Exactly the lines from the start of the data below through the line that contains "scene.render.fps = FPS" are to be copied, with pictures left out.

- [Given data]:
——

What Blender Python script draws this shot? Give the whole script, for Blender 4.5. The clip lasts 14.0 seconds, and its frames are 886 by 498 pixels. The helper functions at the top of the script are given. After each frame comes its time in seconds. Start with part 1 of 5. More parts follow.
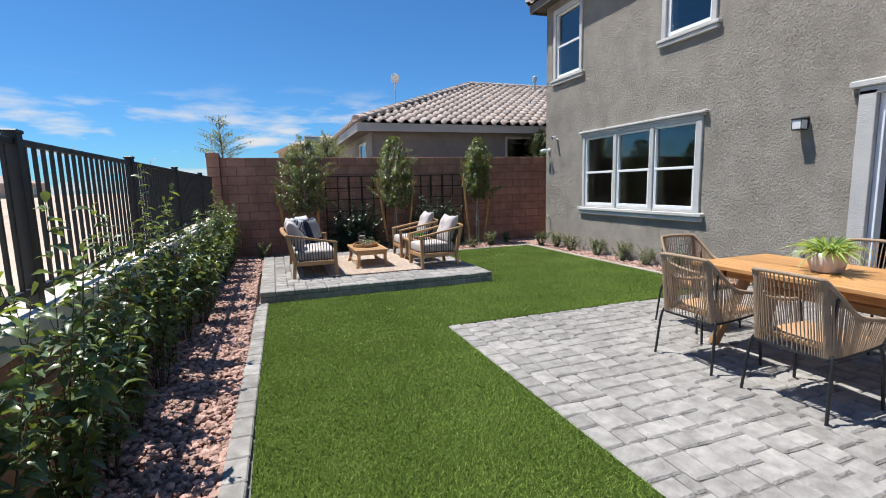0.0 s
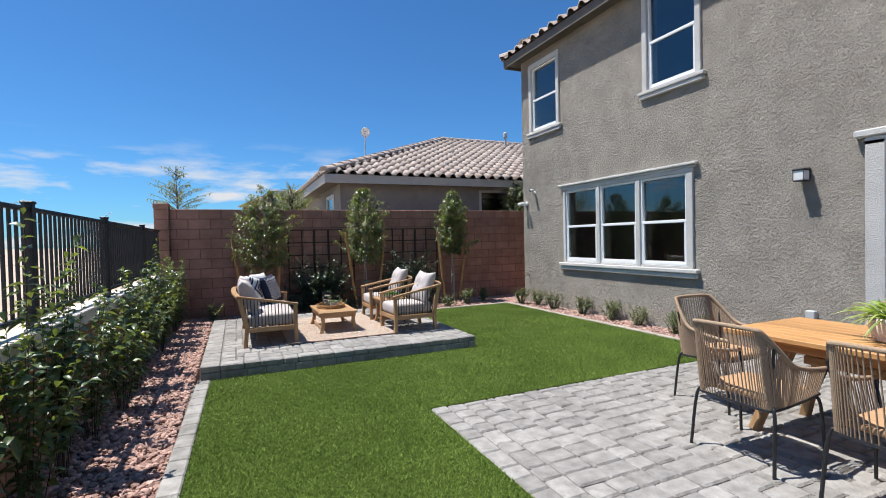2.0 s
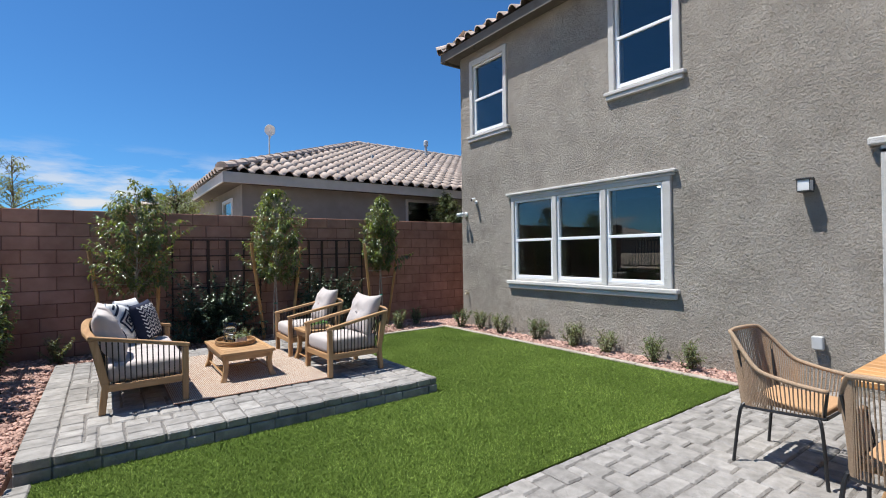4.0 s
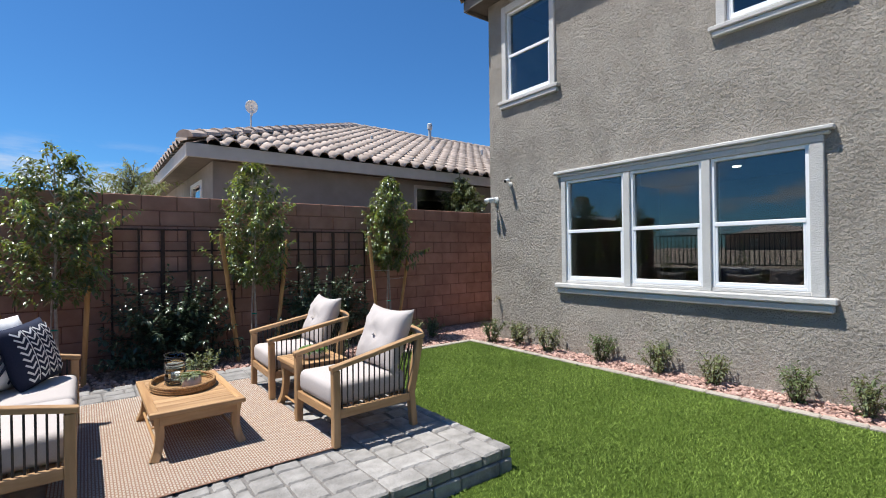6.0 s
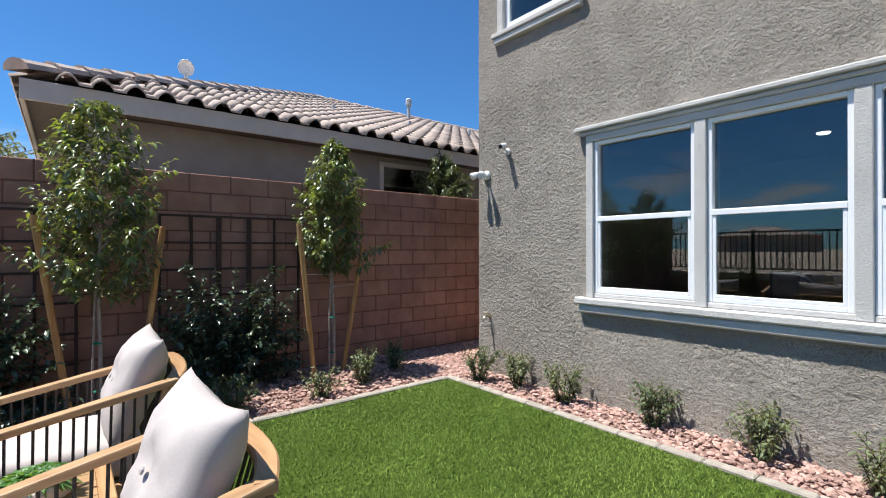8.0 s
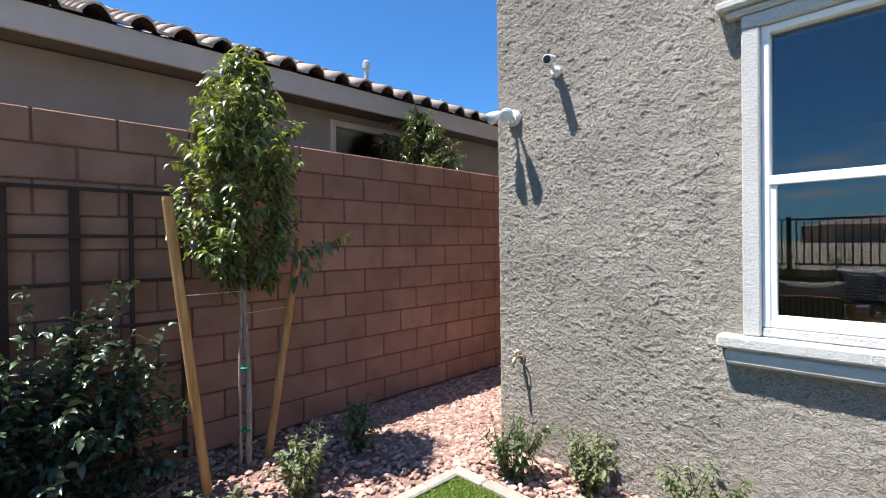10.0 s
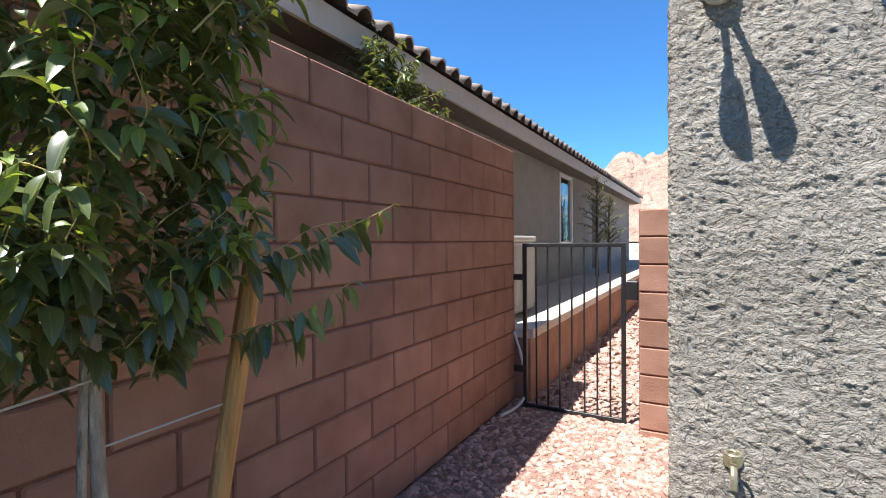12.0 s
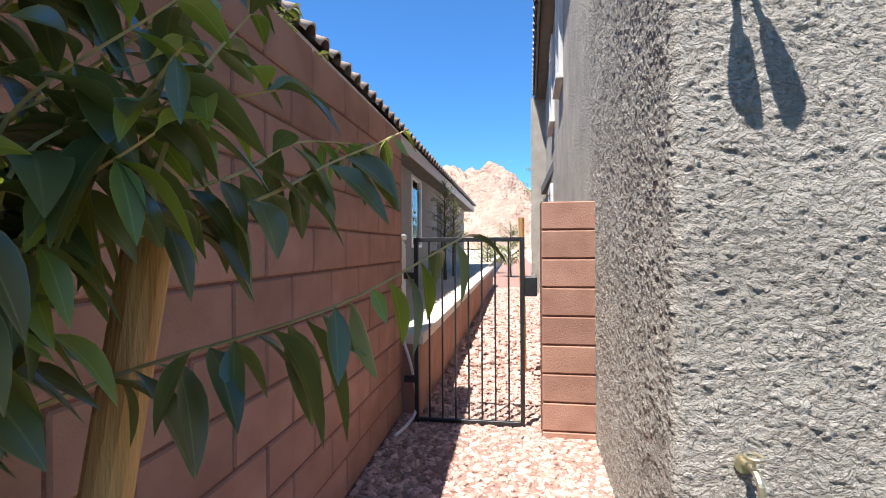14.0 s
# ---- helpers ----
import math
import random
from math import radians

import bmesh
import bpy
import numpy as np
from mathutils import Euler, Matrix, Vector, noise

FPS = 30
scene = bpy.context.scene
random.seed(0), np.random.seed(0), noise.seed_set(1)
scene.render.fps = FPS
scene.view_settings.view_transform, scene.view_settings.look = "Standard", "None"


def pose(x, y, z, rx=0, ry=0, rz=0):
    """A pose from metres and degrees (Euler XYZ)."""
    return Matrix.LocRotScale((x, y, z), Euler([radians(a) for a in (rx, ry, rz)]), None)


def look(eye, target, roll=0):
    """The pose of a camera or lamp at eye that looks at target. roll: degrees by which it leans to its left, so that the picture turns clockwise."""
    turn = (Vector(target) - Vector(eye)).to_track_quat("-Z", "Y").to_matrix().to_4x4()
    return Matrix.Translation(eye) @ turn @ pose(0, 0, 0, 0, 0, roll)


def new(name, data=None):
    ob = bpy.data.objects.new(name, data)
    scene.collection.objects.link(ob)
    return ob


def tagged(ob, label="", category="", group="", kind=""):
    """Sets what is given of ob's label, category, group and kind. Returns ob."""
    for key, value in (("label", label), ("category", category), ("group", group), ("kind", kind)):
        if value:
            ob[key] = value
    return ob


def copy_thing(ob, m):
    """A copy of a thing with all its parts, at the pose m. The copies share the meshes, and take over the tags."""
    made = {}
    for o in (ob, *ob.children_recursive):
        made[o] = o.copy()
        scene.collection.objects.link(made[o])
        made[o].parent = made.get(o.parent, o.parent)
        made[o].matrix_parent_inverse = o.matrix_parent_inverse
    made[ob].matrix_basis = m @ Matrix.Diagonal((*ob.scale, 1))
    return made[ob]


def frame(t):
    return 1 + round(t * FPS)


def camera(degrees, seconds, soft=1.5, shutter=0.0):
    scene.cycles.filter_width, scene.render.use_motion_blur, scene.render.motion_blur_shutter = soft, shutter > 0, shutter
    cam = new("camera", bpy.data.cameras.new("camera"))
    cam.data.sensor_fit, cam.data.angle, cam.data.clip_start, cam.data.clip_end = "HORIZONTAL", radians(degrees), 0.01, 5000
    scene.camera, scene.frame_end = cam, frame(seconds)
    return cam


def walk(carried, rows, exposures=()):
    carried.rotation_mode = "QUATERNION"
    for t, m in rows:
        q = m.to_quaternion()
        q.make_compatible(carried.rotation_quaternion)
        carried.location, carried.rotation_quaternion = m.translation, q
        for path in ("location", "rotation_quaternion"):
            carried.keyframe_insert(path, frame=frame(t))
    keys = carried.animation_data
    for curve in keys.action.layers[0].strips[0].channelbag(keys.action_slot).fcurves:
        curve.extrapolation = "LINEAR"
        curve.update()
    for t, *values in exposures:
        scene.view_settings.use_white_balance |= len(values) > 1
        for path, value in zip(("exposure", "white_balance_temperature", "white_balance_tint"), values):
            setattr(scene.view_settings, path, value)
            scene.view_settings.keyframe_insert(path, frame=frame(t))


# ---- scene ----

——

- [Solved problem]:
What Blender Python script draws this shot? Give the whole script, for Blender 4.5. The clip lasts 14.0 seconds, and its frames are 886 by 498 pixels. The helper functions at the top of the script are given. After each frame comes its time in seconds. Start with part 1 of 5. More parts follow.
0.0 s
2.0 s
4.0 s
6.0 s
8.0 s
10.0 s
12.0 s
14.0 s
# ---- helpers ----
import math
import random
from math import radians

import bmesh
import bpy
import numpy as np
from mathutils import Euler, Matrix, Vector, noise

FPS = 30
scene = bpy.context.scene
random.seed(0), np.random.seed(0), noise.seed_set(1)
scene.render.fps = FPS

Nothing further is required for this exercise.